Give a verbatim copy of the lines below, minus the pictures.

────────

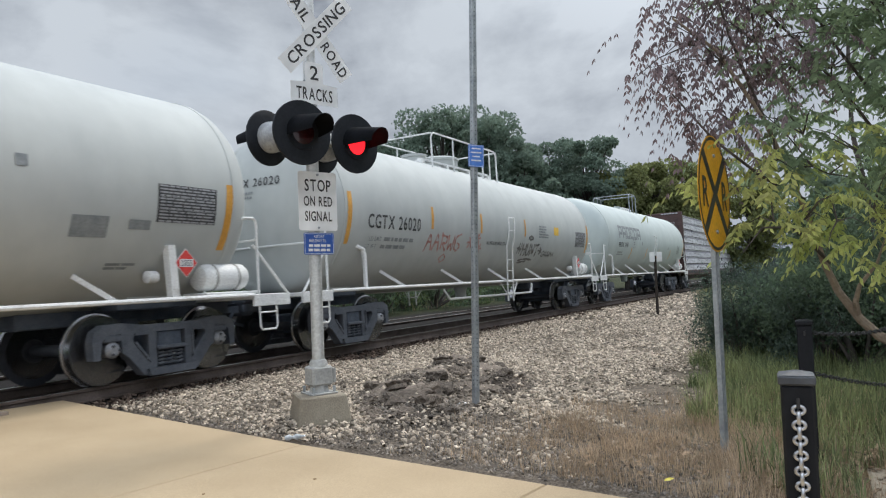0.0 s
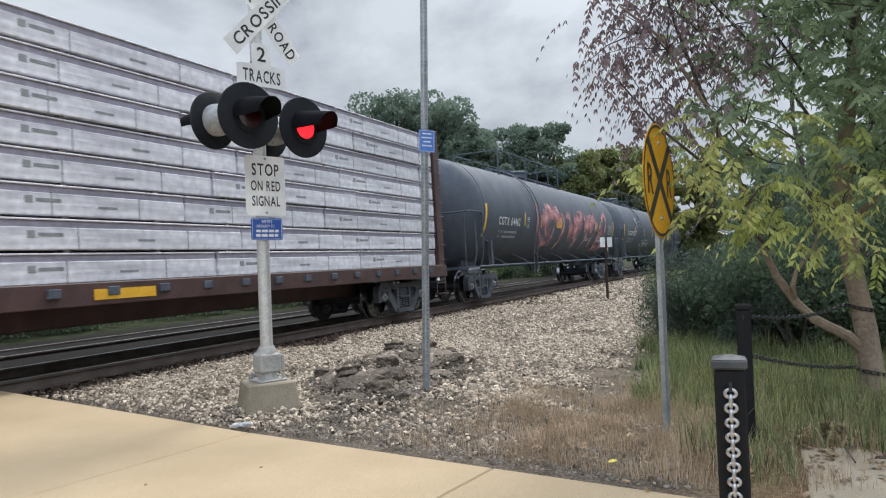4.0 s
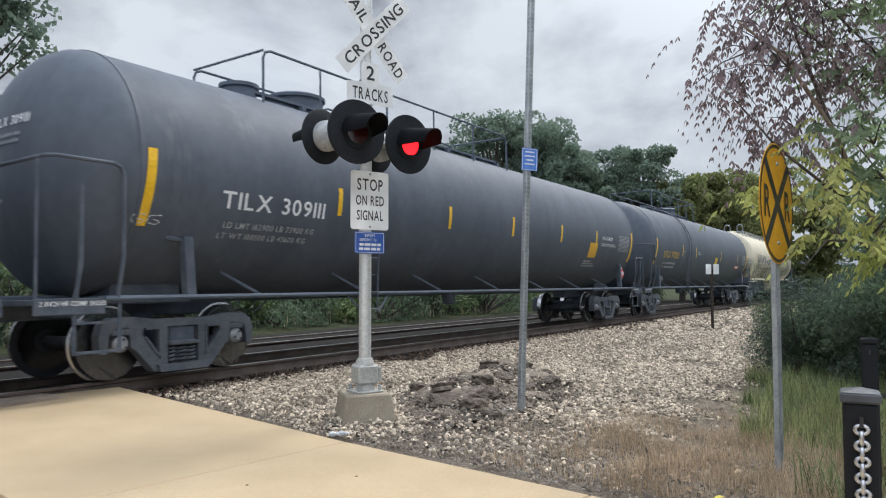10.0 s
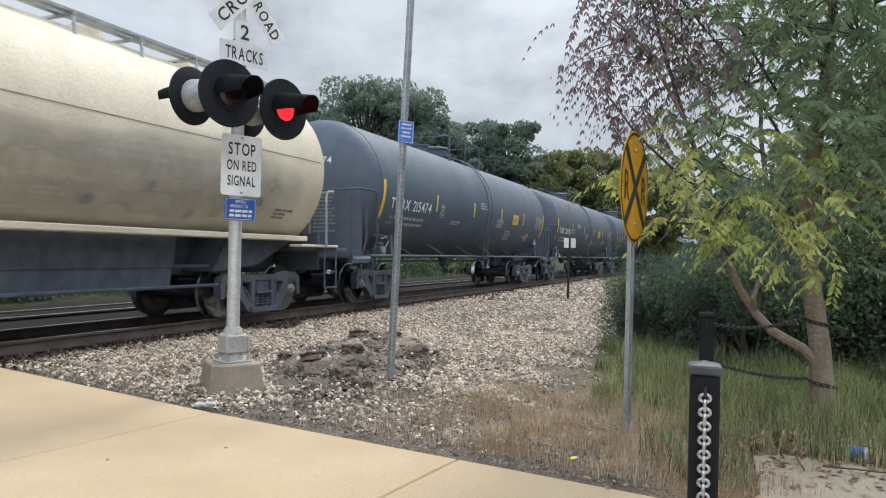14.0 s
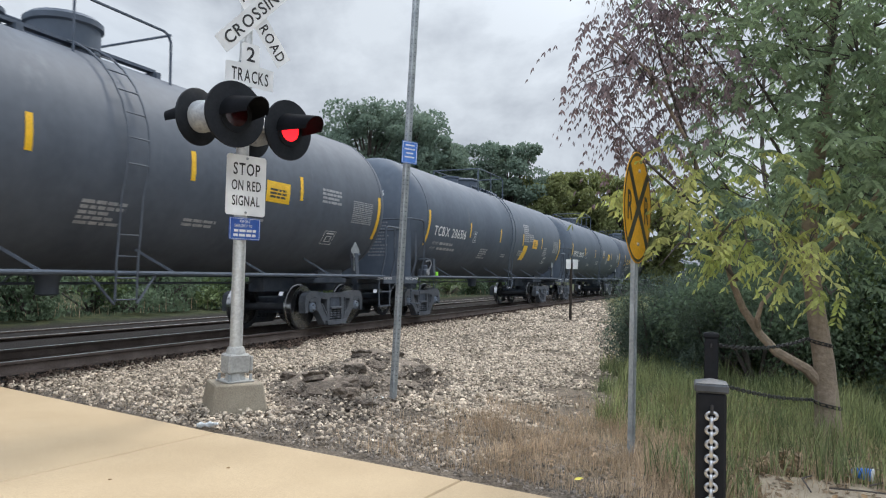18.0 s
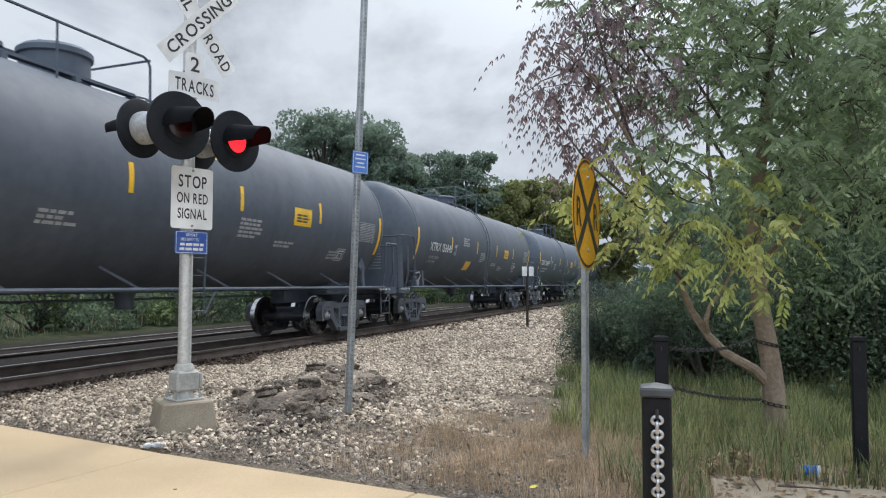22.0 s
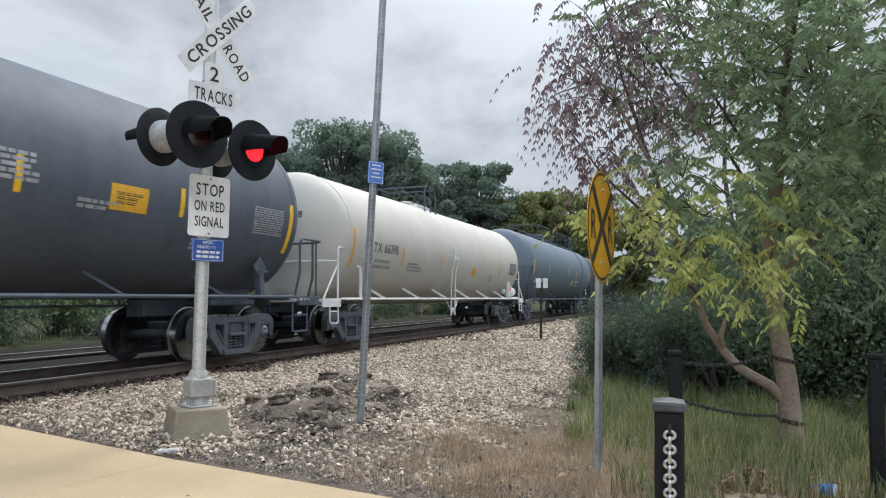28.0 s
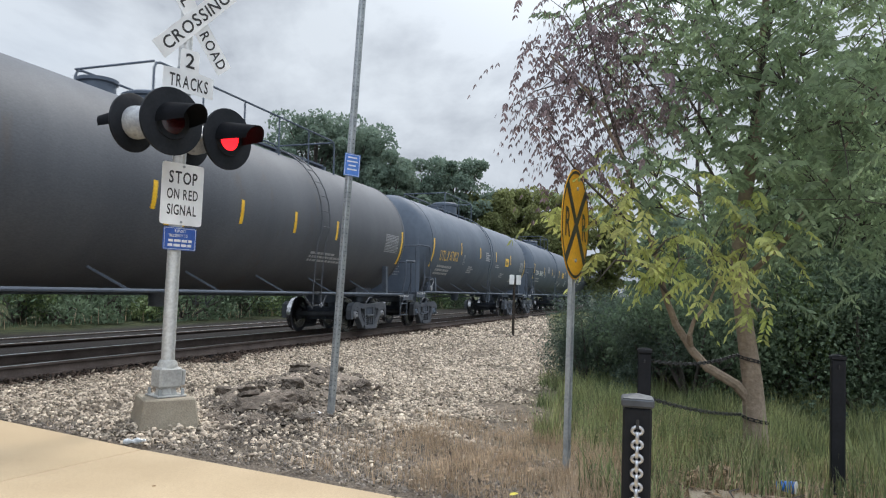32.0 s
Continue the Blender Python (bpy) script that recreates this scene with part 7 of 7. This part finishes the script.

────────

Result
0.0 s
4.0 s
10.0 s
14.0 s
18.0 s
22.0 s
28.0 s
32.0 s
Continue the Blender Python (bpy) script that recreates this scene with part 7 of 7. This part finishes the script.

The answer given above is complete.